Wednesday, June 20, 2012

Crying in Surround Sound

The last two days and nights have been rough.

Rough may be an understatement.

Just as we think things are started to fall into somewhat of a "routine", we "kind of" get what to do for Aiden and Alli is growing and thriving, something happens and everything changes. Aiden did not sleep well Monday night, and I was fine with chalking that up to his shots and just knowing he probably needed some extra love and cuddle time. Although, Aiden isn't much of a cuddler. He squirms and fidgets and can't seem to get completely comfortable unless you lay him in his crib, let him squirm around, find his fist, suck a little on it, then he'll fall asleep. (Well, sometimes it's that easy. Other times, add in at least 5-60 minutes of crying in there, then he'll fall asleep.) Alli woke up at 4:30 Tuesday morning too. We aren't sure why, Aiden wasn't crying that much to wake her, and he had just fallen asleep about 3ish. Needless to say, we had a bear of a little girl that morning. Everything was a crisis and meltdowns were coming one after another. It wasn't even 7:30am and she had thrown 3 or 4 temper tantrums. Whew.

Last night we did the whole bedtime routine for both babies, Alli was in bed and asleep by 7:45. Thank goodness. Onto Aiden. He was fed, changed, burped by 7:30ish too but just would not fall asleep. He stayed up until nearly 10, until he finally just passed out. At about 3ish, he started crying again, so after he was fed, changed and burped again, he was wide awake. He was laying on the changing table coo-ing and squeaking. It was really sweet and it almost made me forget that it was 3:45am. But, anyone who knows me knows I love my sleep, so I started getting frustrated. Come on Mr. Baby... it's the middle of the night, go back to sleep! Eventually he did, so back to bed I went by 4:30ish. Before we know it, it's 5:45 and we start to hear whimpers from Alli's room. What the heck? She usually is up between 6:15 and 7, these last few days of waking up before 6 has not been cool. So, Eric waited to see if she'd fall back asleep, and by 6:15 no such luck. She was still crying and whimpering. He took her downstairs and then I have no idea what happened. All I know is she started screaming, crying, sobbing, flailing, you name it... she was doing it. She was inconsolable. We couldn't hold her, touch her, get near her. I took her back to her crib, feeling helpless and frustrated. Eric and I sat on the floor of our bedroom with tears in our eyes. At that point, you can't help but wonder if your kids are normal? Are they okay? You turn to good ole reliable google and search to see if other parents ever go through the same thing. You text your own mom at 6am saying you're worried your kids aren't normal or something is wrong with them. You and your husband sit there holding each other wondering where you went wrong. Why do people even have babies?!

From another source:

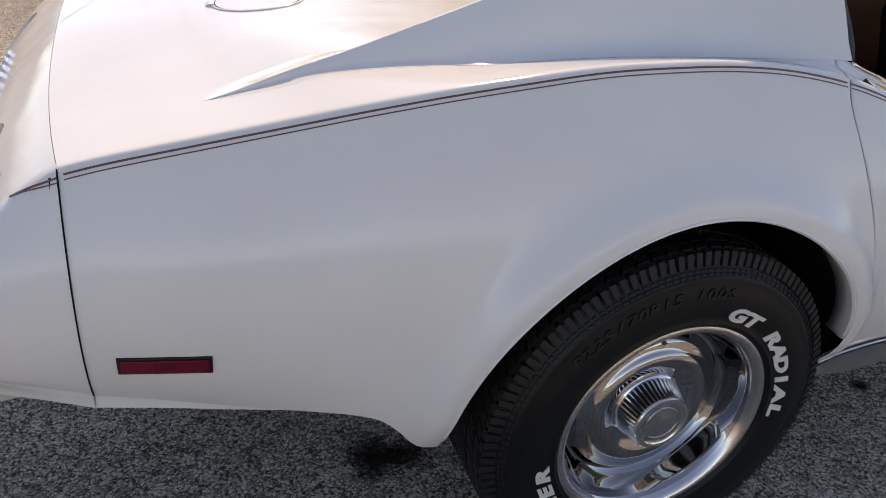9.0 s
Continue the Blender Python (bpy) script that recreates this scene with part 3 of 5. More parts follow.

Then, after you've given her a good long while to calm down, you go get her from her room. And it's like the Tiny Terrorist has left her body. She smiles, says Hi mama! Hi Dada. Hi woof woof! Hi bubbles! Bubbles!! Ousssside?? OK sure, let's go outside. She squeals with delight and claps and says "yay!" She jumps out of your arms and grabs a ball while throwing it around the living room yelling "ball!! ball!!", laughing and giggling. Then, she wants to color. As she's coloring, she grabs each crayon and tells me what color it is. "Purple! Booo! Geeeen! Red! Yelllo! Pink! Back! Bown!" I'm so in awe of this little creature. How can she be so trying and so exhausting and so amazing and so cute and so wonderful all within hours of each other?

As soon as Ms. Sunshine is feeling better and happy, Mr. Man starts crying upstairs. So begins the cycle. Somehow, someday, we'll get through all this. Parenting is a challenge. And some days, it's a really challenging challenge and some days it feels like a challenge that will never ever end but always remember: IT DOES. Be glad the bad days end but remember the good ones do too. Today will end, tomorrow will end, your children's youth will end. It will end and you will wonder why you didn't enjoy more of it.